Mais difficile de s’y tromper tant Selon Charlie ressemble à un collage maladroit de plusieurs courts métrages, sans grand intérêt, finalement. Matthieu (Patrick Pineau) est un éminent archéologue venu assurer un colloque dans une petite ville de bord de mer. Il est accueilli par un maire cynique sans étiquette politique (Jean-Pierre Bacri dans un rôle que l’on croirait écrit par Agnès Jaoui). Mais au fond, Matthieu n’a pas choisi cette ville par hasard car il sait que Pierre (Benoît Magimel), autrefois son partenaire de recherche (et peut-être pas que de recherche, mais le film n’en dira pas plus), s’est depuis réfugié dans l’Éducation Nationale où il assure le rôle de professeur de Sciences de la Vie et de la Terre. Mais Pierre va traverser une grave crise conjugale : il ne sait pas encore que sa femme le trompe avec Serge (Vincent Lindon, étonnamment absent), le père de Charlie, jeune garçon taciturne, dont il est également le professeur. Mais le pauvre Serge souffre aussi parce que sa femme n’arrête pas de le harceler pour qu’il monte enfin ce satané barbecue. Alors, pour se défouler, il défonce la voiture d’un chauffard cagoulé (Benoît Poelvoorde) qui, après avoir raté un coup qui a coûté la vie à une vieille femme, se raconte au maire de la ville (toujours Jean-Pierre Bacri). La boucle serait presque bouclée s’il n’y avait pas Adrien (Arnaud Valois), un jeune joueur de tennis qui n’a plus confiance en lui et qui fait une terrible chute après avoir testé ses propres limites. Le point de ralliement de ces six destinées sera donc Charlie, un jeune garçon aux grands yeux mélancoliques (forcément), qui assiste à cette valse des sentiments sans sourciller, en grand philosophe.
Le film mosaïque n’est pas forcément prédestiné à l’échec. Edward Yang avait su relever le défi avec son magistral Yi-Yi, chronique familiale dense, complexe, mais à la fois d’une terrible limpidité. Nicole Garcia n’a manifestement pas le talent du réalisateur taïwanais.
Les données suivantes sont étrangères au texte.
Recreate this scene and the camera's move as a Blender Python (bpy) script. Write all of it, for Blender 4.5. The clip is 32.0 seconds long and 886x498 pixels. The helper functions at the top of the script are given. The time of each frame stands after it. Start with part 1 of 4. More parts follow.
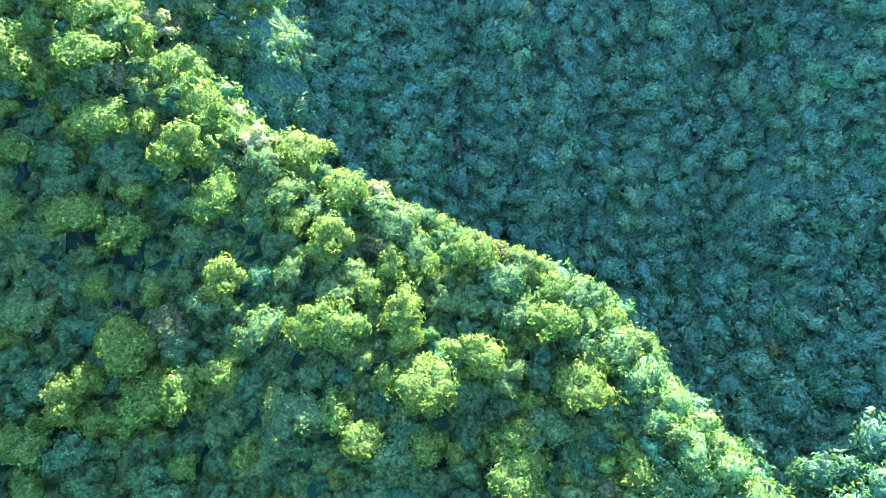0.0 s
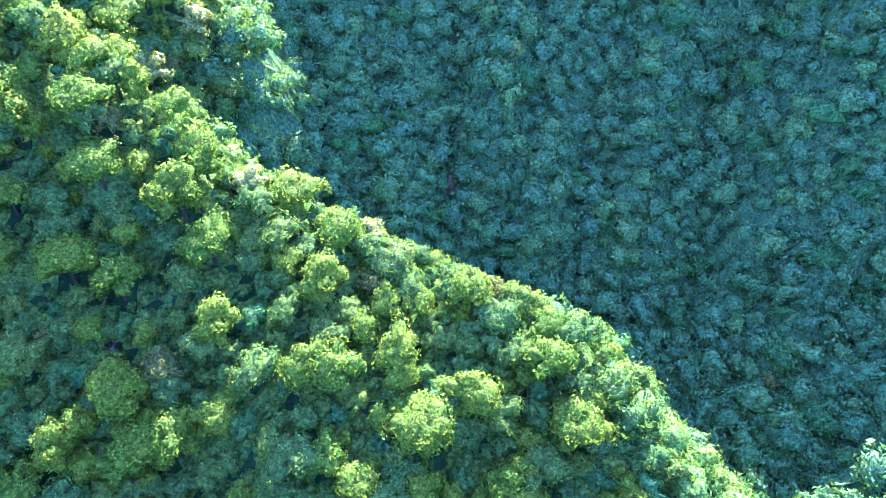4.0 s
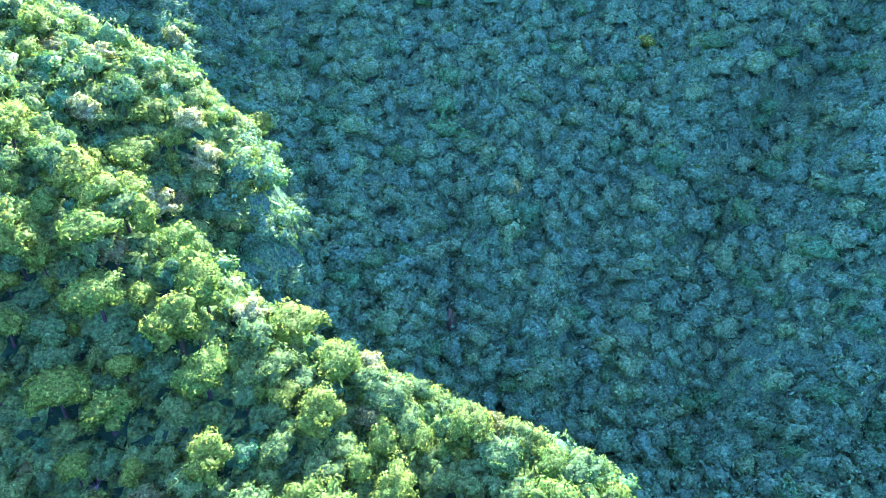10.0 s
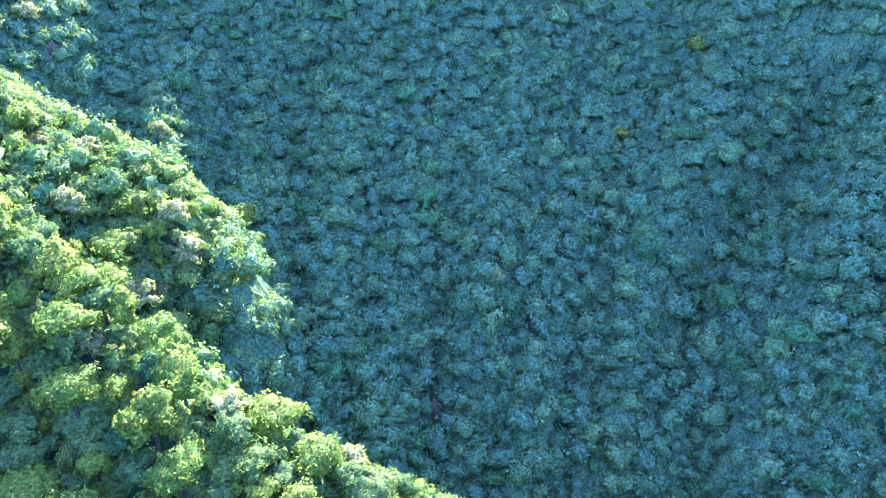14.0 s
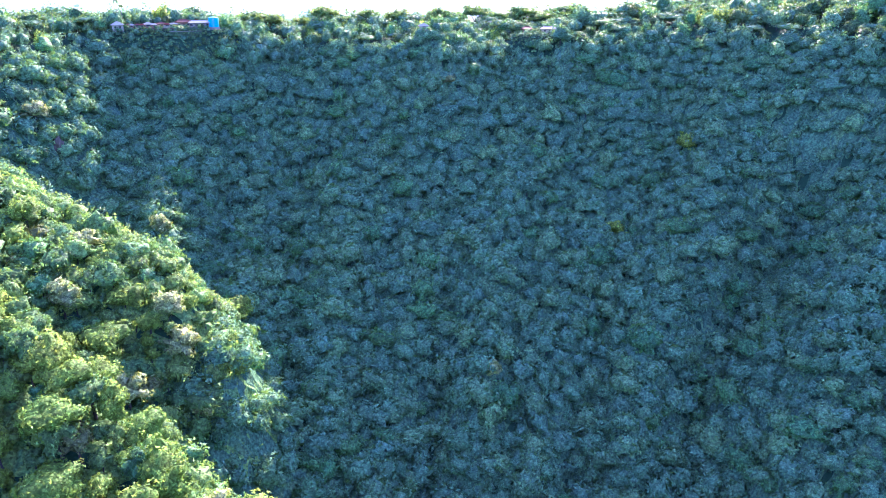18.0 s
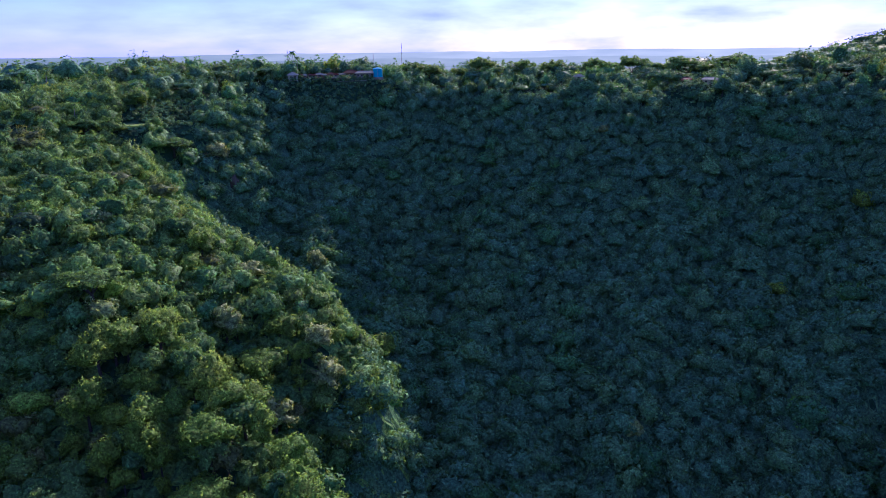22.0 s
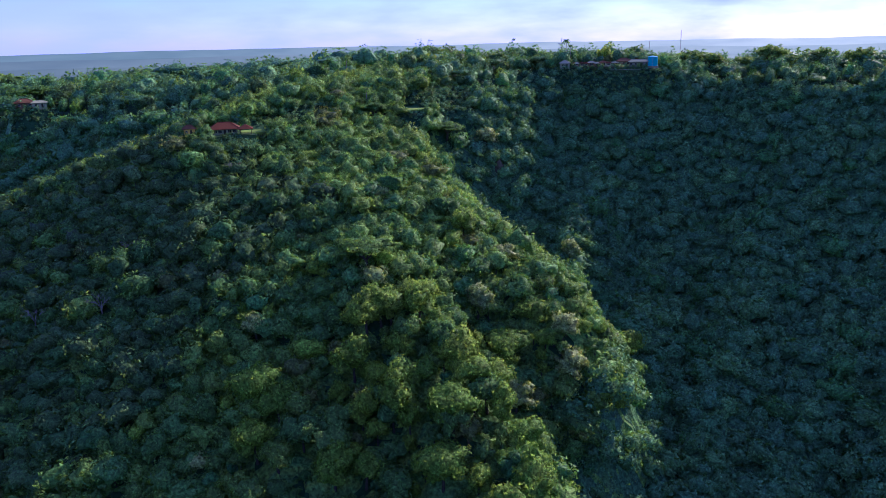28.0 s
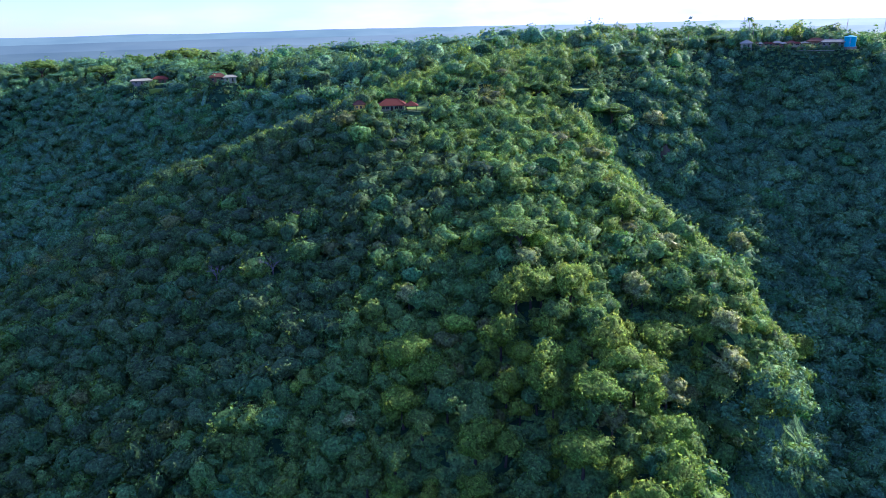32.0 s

Elle se borne malheureusement à un collage où Charlie sert de prétexte, de pont bancal entre ces petites histoires pas passionnantes pour un sou et qui ont pourtant la prétention de parler de l’Homme avec un grand H. Là où Yi-Yi réussit l’exploit d’être un film inter-générationnel, capable de s’adresser autant aux hommes qu’aux femmes, Selon Charlie est exclusivement un film de mâles où l’on apprend que derrière un corps solide et robuste se cache finalement une grande fragilité. Et pour servir cette révélation bouleversante, Nicole Garcia, qui crie haut et fort qu’elle aime les acteurs (surtout lorsqu’ils sont connus), s’est entourée de comédiens particulièrement investis dans l’intensité de leur rôle. Et l’on sent perpétuellement cette application très scolaire, notamment celle de Benoît Magimel (pas franchement crédible en enseignant pédagogue) qui déclare : « Tout le film, j’ai eu envie de jouer l’état de doute. Une fois que j’ai atteint ce sentiment intime, je l’ai chéri. J’allais du set à ma loge, en silence, de peur qu’il m’échappe. » Peut-être que Nicole Garcia aurait dû en faire autant.